[Task description]: How many of the lines that follow contain the word "curve"? Give only the number.

++++

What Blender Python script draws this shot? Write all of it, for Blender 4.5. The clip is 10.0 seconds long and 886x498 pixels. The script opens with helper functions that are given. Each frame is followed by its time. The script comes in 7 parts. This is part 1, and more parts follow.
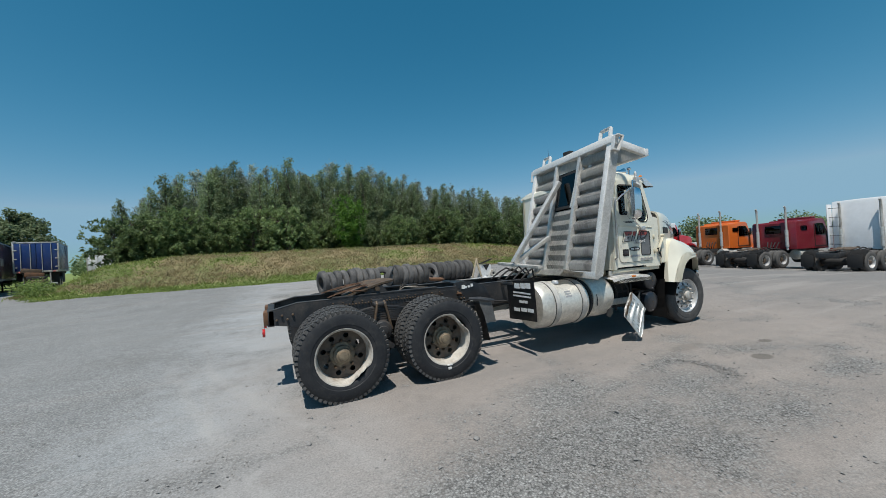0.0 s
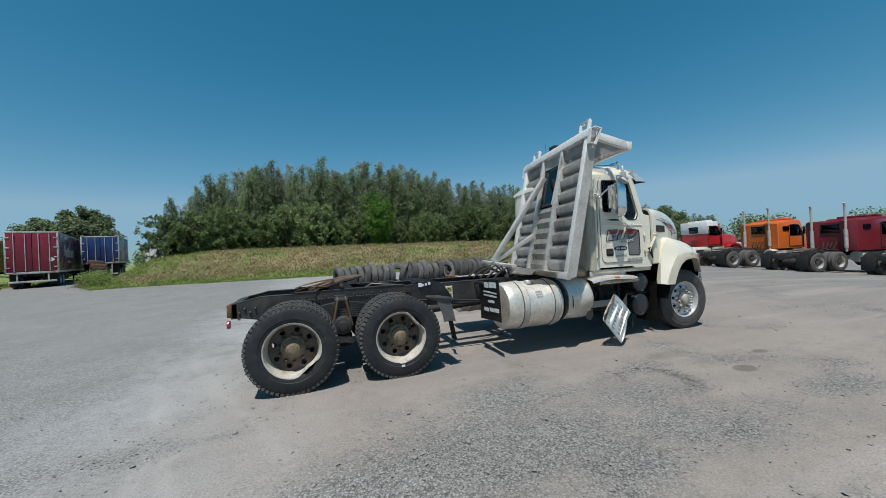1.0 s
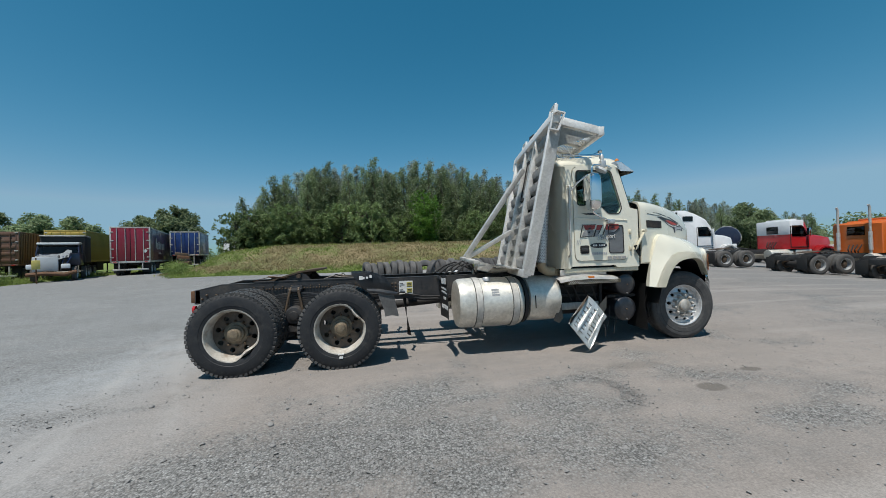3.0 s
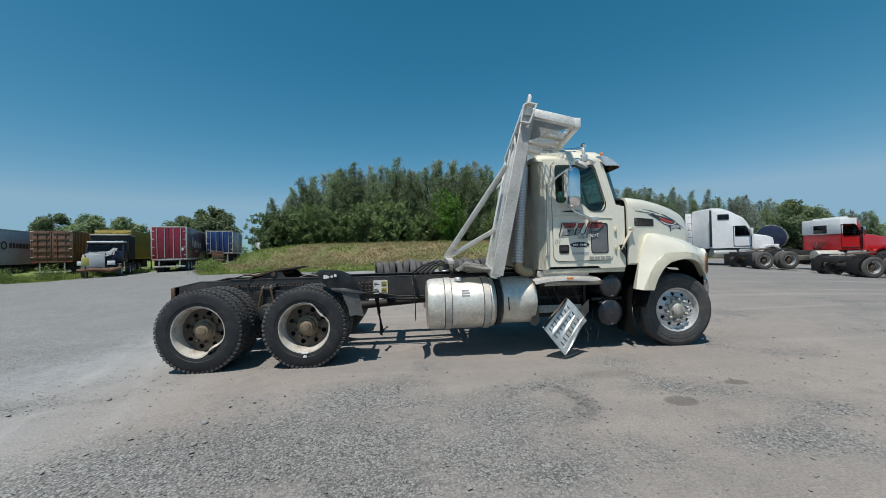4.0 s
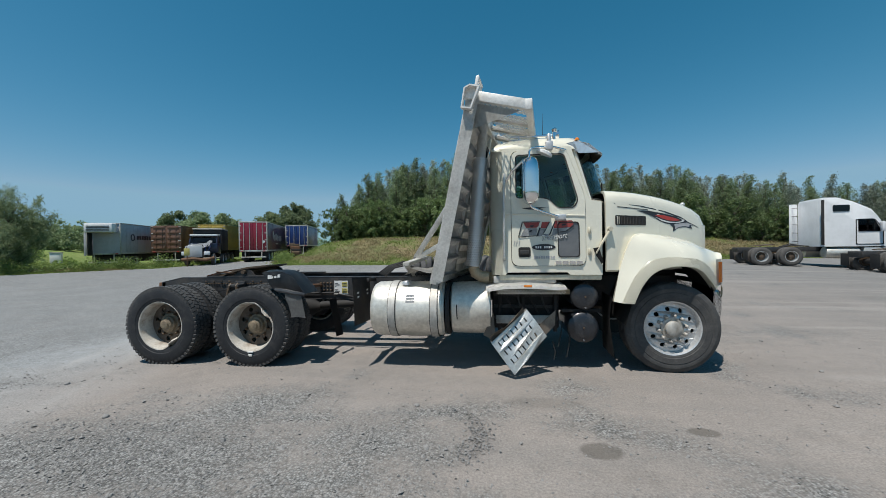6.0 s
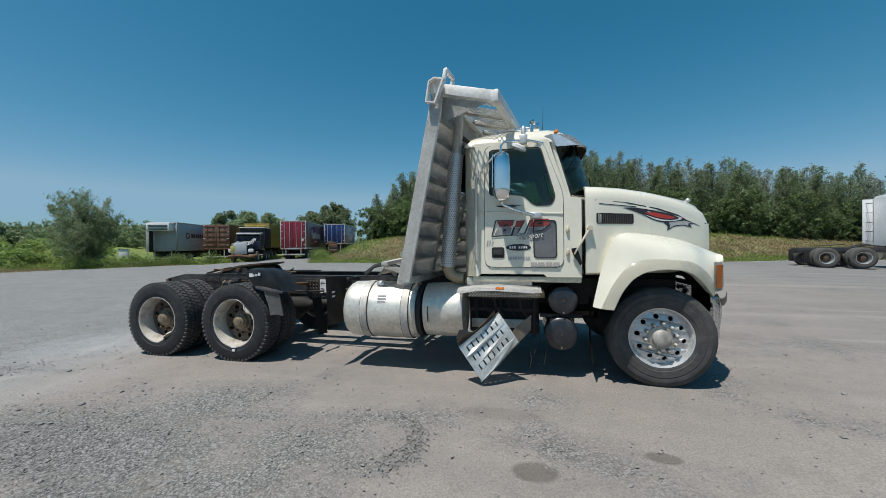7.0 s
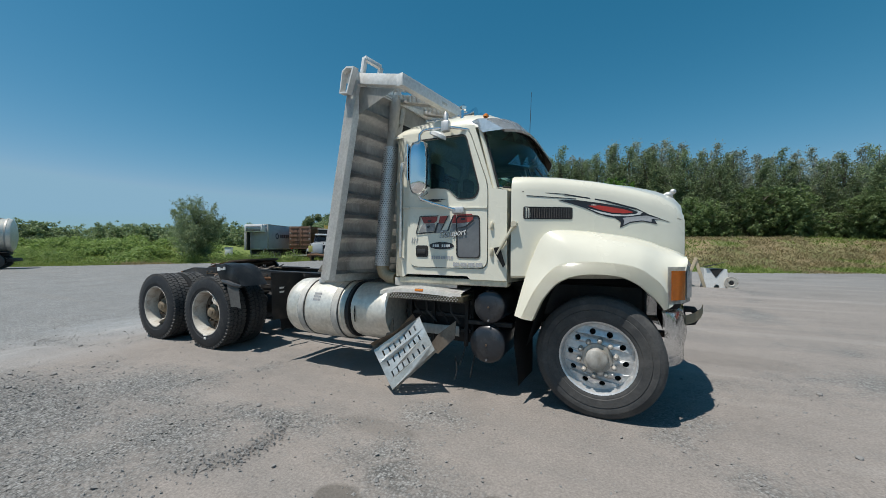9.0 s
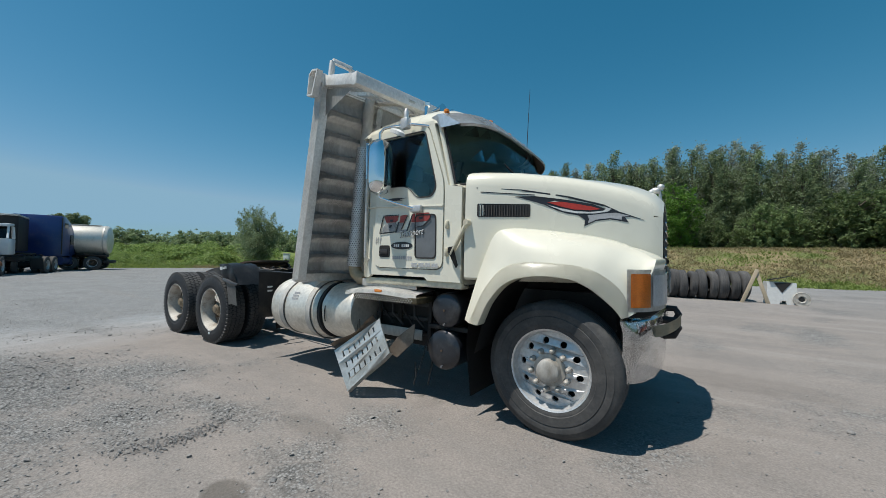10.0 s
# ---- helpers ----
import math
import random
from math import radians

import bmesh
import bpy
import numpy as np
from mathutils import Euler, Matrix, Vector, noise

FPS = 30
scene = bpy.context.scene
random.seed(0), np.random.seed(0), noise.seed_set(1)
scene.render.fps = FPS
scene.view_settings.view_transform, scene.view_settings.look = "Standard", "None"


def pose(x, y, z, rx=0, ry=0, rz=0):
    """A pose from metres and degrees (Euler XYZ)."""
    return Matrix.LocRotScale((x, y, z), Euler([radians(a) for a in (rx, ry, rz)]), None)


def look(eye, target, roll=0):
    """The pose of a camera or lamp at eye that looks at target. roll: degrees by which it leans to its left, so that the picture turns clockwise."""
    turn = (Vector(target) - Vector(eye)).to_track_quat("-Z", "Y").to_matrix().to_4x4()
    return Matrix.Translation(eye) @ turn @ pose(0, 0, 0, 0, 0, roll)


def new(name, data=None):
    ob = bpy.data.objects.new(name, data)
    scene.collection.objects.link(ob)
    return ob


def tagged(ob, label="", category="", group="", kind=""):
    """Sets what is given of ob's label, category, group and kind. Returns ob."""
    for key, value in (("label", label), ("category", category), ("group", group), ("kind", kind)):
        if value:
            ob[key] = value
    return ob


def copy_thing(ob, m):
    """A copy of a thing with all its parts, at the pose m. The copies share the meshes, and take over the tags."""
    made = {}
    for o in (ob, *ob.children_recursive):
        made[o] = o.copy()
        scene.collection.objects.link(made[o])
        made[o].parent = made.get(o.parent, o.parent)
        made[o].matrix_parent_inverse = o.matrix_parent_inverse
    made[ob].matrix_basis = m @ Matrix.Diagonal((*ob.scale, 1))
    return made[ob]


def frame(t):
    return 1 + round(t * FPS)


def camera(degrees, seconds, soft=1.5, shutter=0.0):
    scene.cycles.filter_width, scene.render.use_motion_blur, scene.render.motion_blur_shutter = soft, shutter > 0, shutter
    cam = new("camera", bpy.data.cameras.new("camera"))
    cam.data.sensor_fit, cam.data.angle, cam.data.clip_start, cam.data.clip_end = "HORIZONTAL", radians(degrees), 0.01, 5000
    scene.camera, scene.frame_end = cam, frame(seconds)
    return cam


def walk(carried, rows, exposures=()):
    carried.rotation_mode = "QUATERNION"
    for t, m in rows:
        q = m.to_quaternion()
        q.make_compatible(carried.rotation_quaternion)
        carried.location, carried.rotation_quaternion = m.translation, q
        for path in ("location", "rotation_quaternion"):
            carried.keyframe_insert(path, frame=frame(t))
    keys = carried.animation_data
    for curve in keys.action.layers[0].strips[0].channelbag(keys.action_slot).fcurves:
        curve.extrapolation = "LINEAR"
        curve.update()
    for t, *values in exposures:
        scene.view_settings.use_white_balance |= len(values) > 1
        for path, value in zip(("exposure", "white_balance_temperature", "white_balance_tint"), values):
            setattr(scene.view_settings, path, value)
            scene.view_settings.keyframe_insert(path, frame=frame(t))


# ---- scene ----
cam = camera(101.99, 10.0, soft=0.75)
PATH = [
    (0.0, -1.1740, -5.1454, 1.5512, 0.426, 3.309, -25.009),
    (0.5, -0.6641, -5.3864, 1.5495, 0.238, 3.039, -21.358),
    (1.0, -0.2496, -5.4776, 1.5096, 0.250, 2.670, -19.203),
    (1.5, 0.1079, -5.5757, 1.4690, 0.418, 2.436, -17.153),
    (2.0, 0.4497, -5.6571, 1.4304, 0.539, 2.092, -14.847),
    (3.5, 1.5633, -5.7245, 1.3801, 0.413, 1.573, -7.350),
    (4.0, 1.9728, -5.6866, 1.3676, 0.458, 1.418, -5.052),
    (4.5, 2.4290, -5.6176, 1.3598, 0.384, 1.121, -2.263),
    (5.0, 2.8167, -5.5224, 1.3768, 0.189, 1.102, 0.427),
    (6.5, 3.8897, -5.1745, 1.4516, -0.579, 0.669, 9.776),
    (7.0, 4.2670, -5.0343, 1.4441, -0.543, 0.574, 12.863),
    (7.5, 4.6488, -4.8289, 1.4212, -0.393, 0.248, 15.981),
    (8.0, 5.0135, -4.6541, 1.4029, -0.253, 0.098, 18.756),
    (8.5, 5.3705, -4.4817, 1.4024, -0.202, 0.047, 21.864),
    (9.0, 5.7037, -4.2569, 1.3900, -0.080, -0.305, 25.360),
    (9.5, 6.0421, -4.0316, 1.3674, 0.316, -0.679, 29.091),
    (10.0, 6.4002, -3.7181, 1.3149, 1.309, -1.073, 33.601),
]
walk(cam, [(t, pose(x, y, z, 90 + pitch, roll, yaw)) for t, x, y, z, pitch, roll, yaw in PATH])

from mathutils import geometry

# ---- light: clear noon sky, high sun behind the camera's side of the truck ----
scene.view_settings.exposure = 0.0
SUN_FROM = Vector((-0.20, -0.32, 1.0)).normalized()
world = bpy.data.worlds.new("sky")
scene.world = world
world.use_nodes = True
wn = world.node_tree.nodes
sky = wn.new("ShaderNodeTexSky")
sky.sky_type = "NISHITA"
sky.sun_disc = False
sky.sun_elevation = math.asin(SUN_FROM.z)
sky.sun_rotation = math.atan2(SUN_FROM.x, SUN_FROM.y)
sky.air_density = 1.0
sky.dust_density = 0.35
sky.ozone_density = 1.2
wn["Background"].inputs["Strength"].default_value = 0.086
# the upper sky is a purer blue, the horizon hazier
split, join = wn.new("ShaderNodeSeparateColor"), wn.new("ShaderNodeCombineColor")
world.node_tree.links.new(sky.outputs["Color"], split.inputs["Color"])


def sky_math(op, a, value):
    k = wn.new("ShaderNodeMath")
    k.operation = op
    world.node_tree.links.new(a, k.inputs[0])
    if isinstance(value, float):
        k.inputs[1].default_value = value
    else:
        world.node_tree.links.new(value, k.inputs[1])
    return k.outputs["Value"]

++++

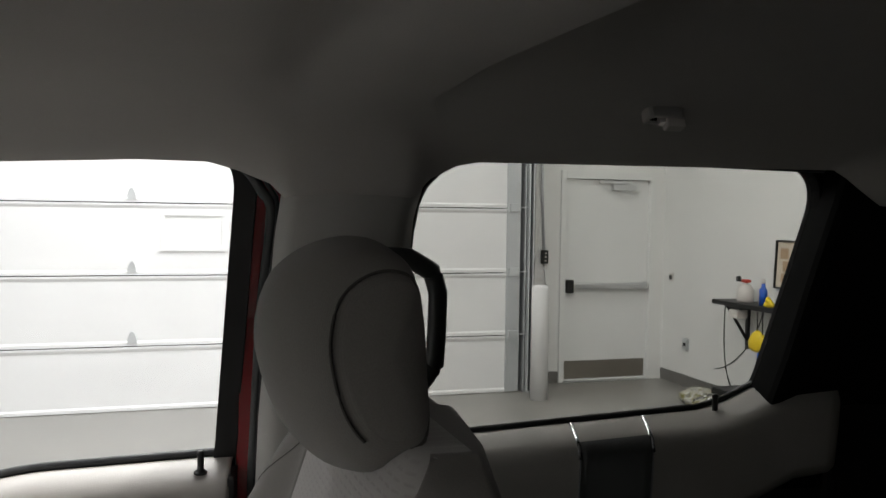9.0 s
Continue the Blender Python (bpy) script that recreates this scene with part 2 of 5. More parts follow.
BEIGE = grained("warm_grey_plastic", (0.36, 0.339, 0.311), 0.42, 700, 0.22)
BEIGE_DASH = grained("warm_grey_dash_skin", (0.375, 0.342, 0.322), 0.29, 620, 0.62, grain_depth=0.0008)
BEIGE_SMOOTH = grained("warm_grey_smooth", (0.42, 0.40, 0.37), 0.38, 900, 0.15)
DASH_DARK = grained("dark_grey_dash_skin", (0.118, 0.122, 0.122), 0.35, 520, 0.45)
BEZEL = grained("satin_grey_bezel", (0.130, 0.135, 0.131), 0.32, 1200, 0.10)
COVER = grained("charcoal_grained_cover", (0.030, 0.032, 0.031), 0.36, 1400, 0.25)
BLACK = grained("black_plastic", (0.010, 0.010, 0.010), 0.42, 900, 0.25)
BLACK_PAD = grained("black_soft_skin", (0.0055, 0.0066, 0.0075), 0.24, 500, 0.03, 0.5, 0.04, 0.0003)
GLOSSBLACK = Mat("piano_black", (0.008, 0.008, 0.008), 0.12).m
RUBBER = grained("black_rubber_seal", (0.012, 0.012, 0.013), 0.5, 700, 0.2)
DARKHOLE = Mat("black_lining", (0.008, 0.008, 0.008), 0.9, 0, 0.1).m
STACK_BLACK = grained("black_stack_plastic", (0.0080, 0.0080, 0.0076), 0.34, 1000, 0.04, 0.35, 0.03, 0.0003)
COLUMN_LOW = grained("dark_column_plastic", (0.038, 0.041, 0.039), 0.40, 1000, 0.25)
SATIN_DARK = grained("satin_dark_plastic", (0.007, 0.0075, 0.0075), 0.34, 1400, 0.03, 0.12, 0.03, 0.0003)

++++

[Worked solution]: 3